**Written problem:** Transcribe all of the material below word for word and leave out its pictures.

▼

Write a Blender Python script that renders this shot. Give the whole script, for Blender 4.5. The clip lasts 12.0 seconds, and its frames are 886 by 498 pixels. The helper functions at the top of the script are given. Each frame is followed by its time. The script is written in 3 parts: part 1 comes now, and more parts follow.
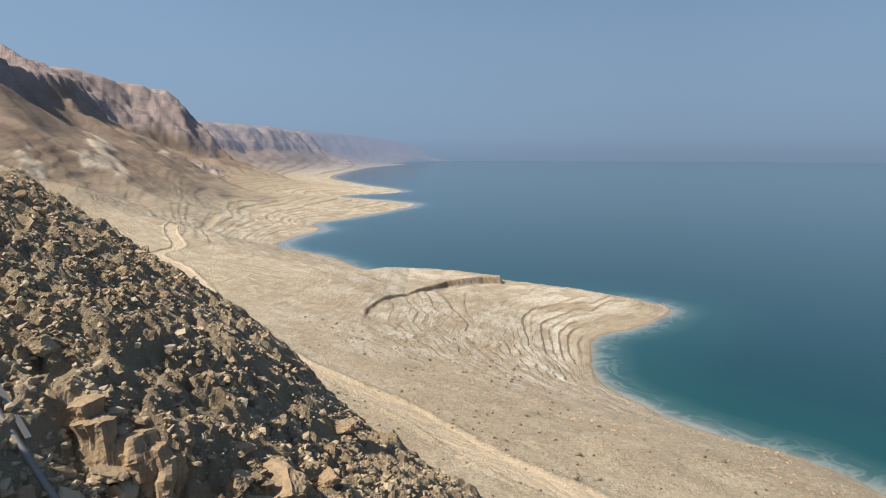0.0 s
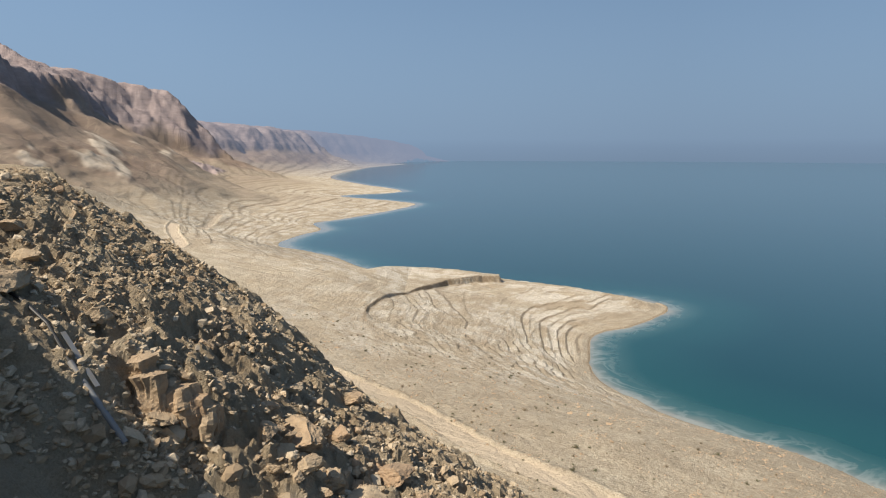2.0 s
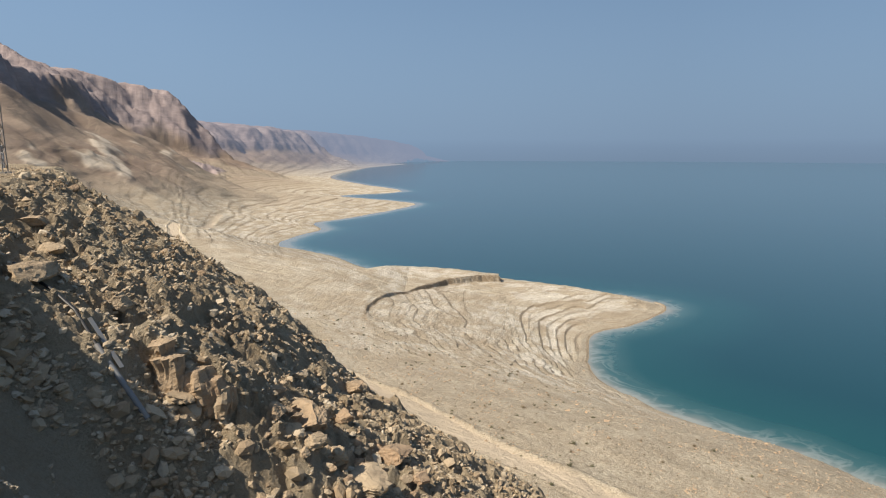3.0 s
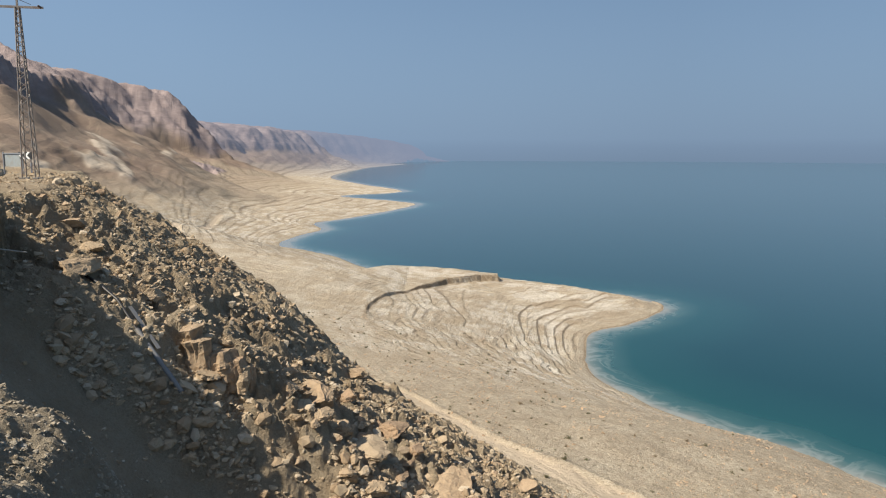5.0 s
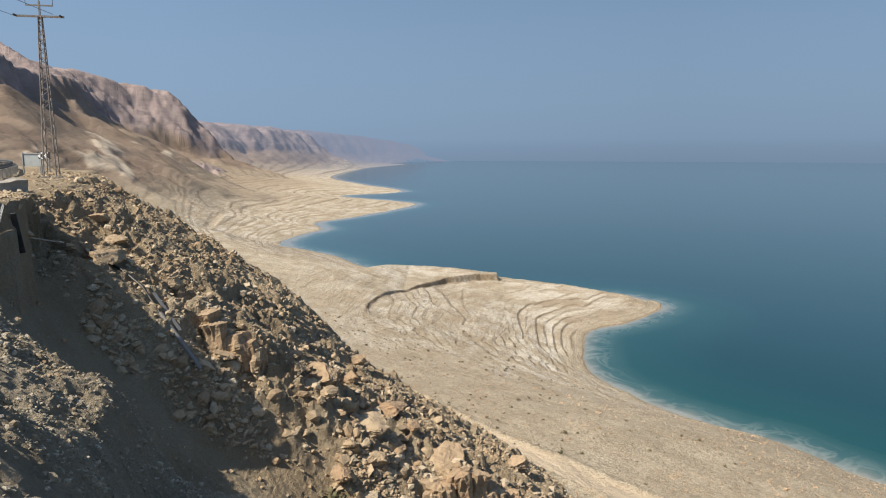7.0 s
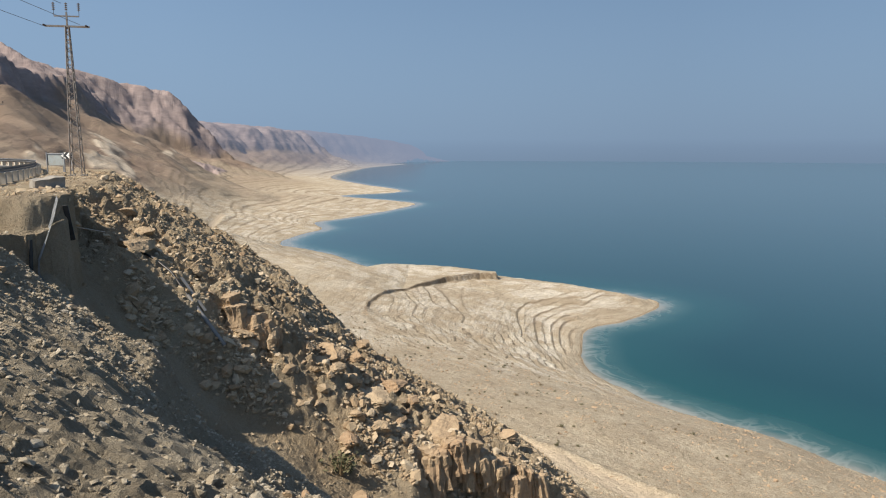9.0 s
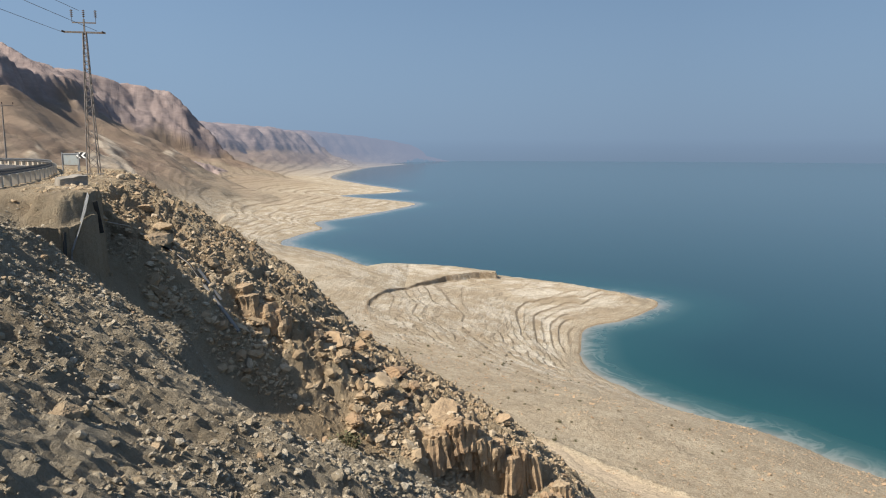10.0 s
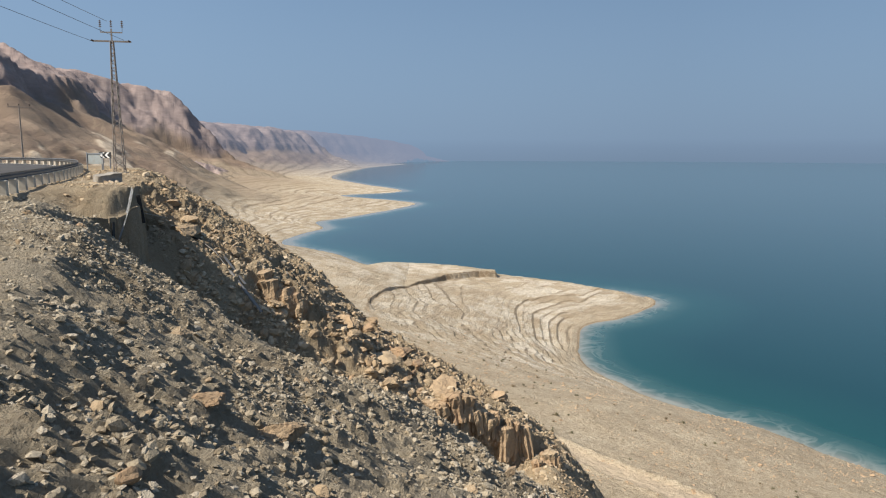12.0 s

▲

**Exercise result:**
Write a Blender Python script that renders this shot. Give the whole script, for Blender 4.5. The clip lasts 12.0 seconds, and its frames are 886 by 498 pixels. The helper functions at the top of the script are given. Each frame is followed by its time. The script is written in 3 parts: part 1 comes now, and more parts follow.
0.0 s
2.0 s
3.0 s
5.0 s
7.0 s
9.0 s
10.0 s
12.0 s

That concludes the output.